ECLI:NL:OGEAA:2016:829
Gerecht in Eerste Aanleg van Aruba
- Eerste aanleg - enkelvoudig
- N.K. Engelbrecht
- Rechtspraak.nl
Beroep tegen fictieve afwijzing van vergunning tot tijdelijk verblijf
In deze zaak heeft appellante op 22 maart 2016 bezwaar gemaakt tegen een beschikking van de Minister van Integratie, Infrastructuur en Milieu, waarin haar aanvraag voor een vergunning tot tijdelijk verblijf op 9 februari 2016 was afgewezen. Aangezien de minister niet binnen de gestelde termijn een beslissing op het bezwaar had genomen, heeft appellante op 4 augustus 2016 beroep ingesteld bij het Gerecht in Eerste Aanleg van Aruba. De minister is niet verschenen en heeft geen verweerschrift ingediend.
Het gerecht heeft vastgesteld dat appellante tijdig in beroep is gekomen en dat er geen reële beslissing op het bezwaar is genomen. Op basis van artikel 32, onder e, van de Landsverordening administratieve rechtspraak (Lar) kan het gerecht onmiddellijk uitspraak doen. De rechter heeft geoordeeld dat de afwijzende beschikking niet in stand kan blijven, omdat er geen verweer is gevoerd door de minister.
De uitspraak van het gerecht verklaart het beroep gegrond, vernietigt de bestreden beschikking en verplicht de minister om binnen drie maanden na de uitspraak een reële beslissing te nemen op het bezwaar van appellante.

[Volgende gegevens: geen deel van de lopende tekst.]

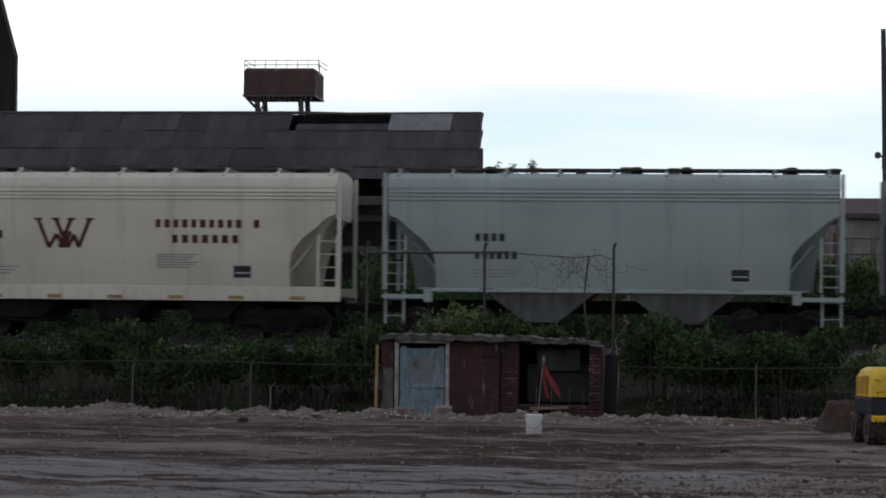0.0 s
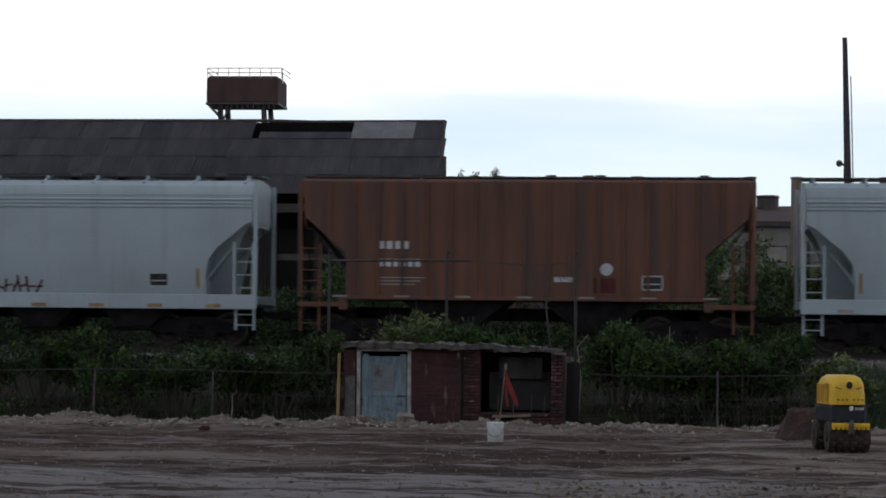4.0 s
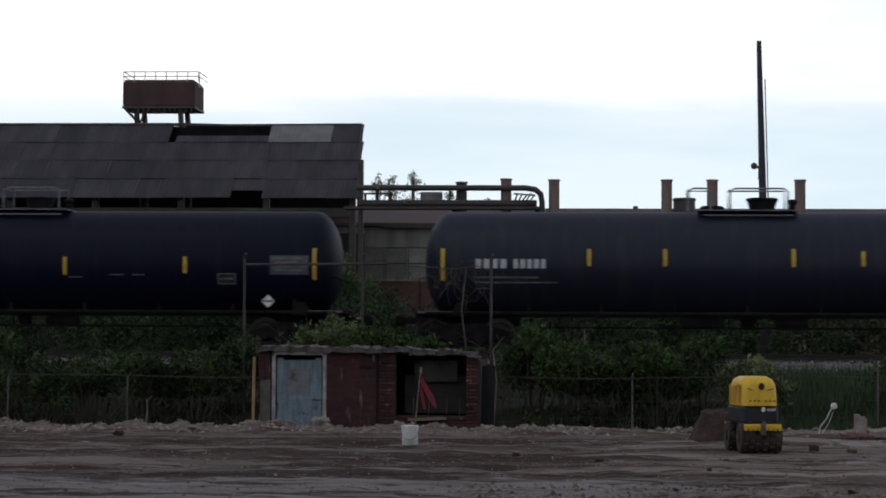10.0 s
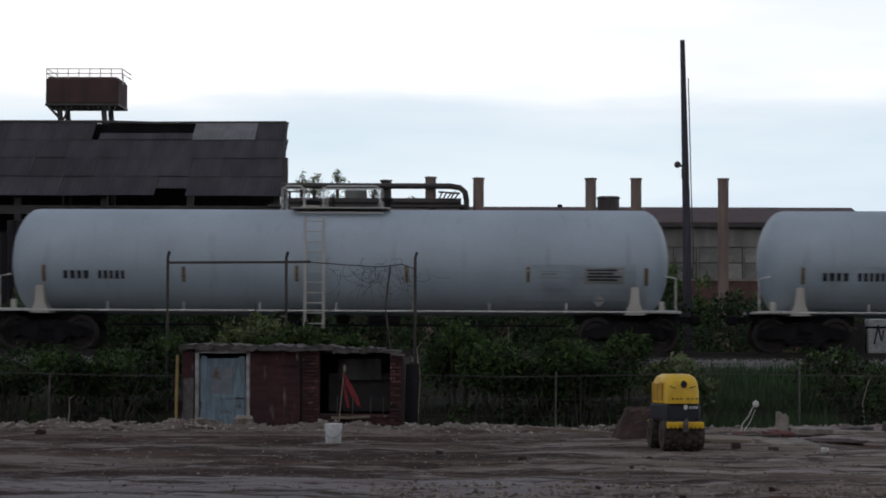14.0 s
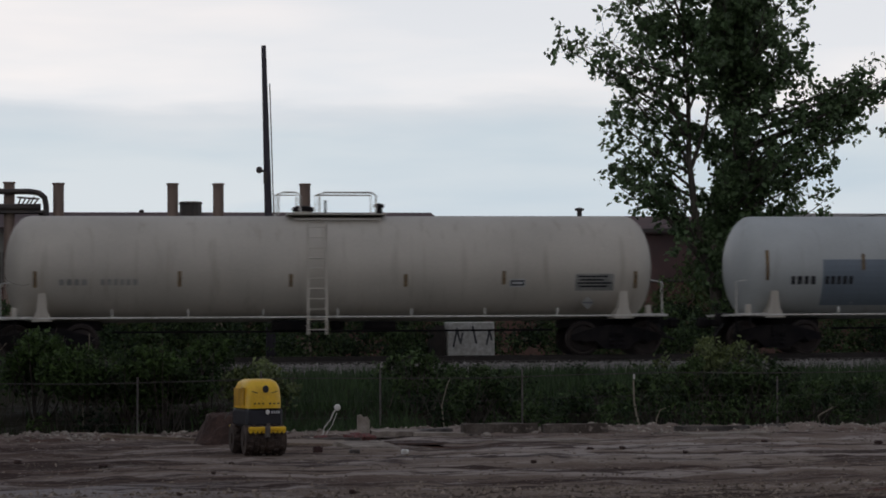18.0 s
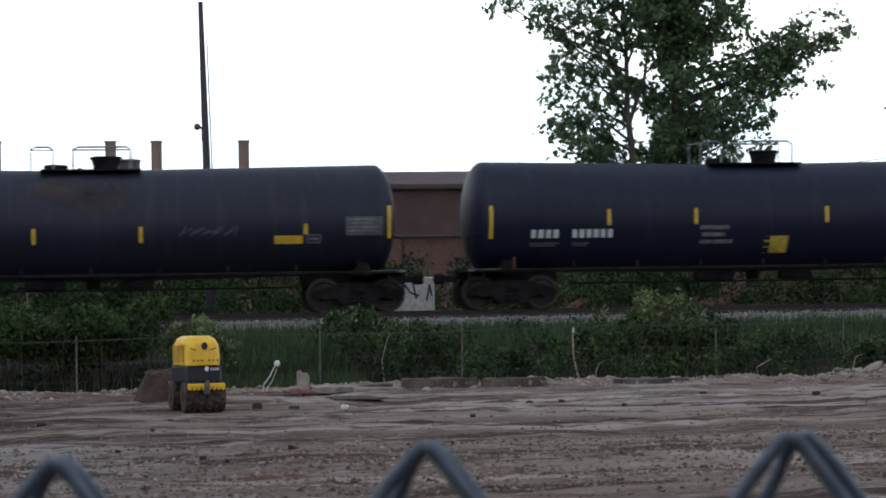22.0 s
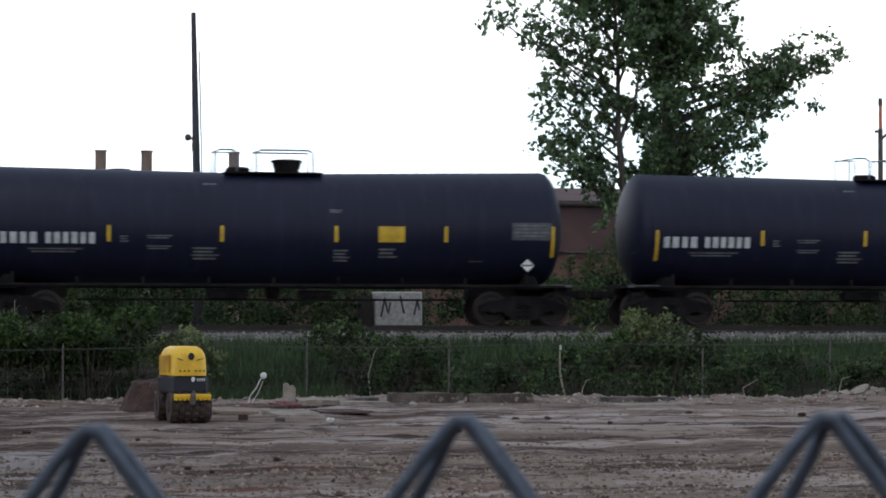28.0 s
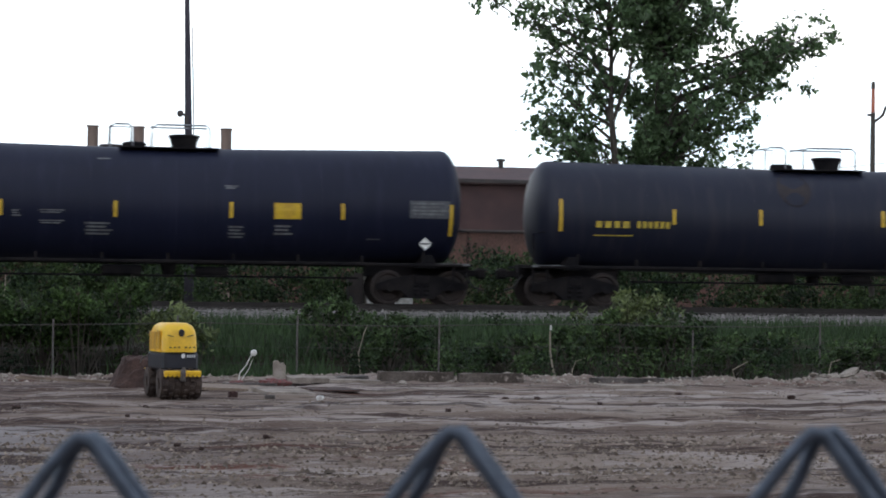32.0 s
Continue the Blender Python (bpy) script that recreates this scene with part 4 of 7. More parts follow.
def build_plants():
    rnd = jitter(12)
    # hedge along the yard's far fence; heights follow what stands there
    spots = [(-15.4, 1.2), (-14.2, 1.35), (-13.0, 1.6), (-12.0, 1.35), (-10.9, 1.3), (-9.7, 1.45), (-8.6, 1.35), (-7.7, 1.5), (-5.6, 2.15), (-4.6, 1.95), (-3.5, 1.6),
             (-1.2, 1.9), (-0.2, 1.75), (0.7, 1.55), (1.5, 1.7), (2.6, 1.55), (3.6, 1.6), (7.2, 1.4), (8.1, 1.45), (8.9, 1.1), (9.8, 0.65), (10.7, 0.55), (11.5, 0.6), (12.3, 1.2),
             (13.2, 1.5), (14.1, 1.65), (15.0, 1.4), (15.9, 0.75), (16.8, 0.6), (17.7, 0.7), (18.7, 0.85), (19.7, 0.9), (20.7, 1.0), (-16.6, 1.3)]
    for i, (x, h) in enumerate(spots):
        pale = i in (8, 16, 25)
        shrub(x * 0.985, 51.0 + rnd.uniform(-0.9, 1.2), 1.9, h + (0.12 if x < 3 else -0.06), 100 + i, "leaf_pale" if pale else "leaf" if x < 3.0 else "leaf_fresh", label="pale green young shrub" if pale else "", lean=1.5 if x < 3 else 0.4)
    # low growth in front of the fence line, the bank and beyond the track
    rng = np.random.default_rng(3)
    blobs = []
    for _ in range(80):
        x, y = rng.uniform(-17.5, 23), rng.uniform(47.2, 50.5)
        if 3.9 < x < 6.4:
            continue
        if -7.0 < x < -1.6 and y < 49.5 or x < 3.0 and rng.uniform() < 0.6:
            continue
        r = rng.uniform(0.15, 0.36)
        blobs.append((x, y, ground_height(x, y) + r * 0.8 + rng.uniform(0, 0.45), r * 1.3, r, r))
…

Daarnaast is de minister veroordeeld tot betaling van de kosten van het geding, begroot op Afl. 500,- aan gemachtigdensalaris, en dient het door appellante gestorte griffierecht van Afl. 25,- aan haar te worden terugbetaald. Deze beslissing is gegeven door rechter N.K. Engelbrecht en is uitgesproken op 21 november 2016.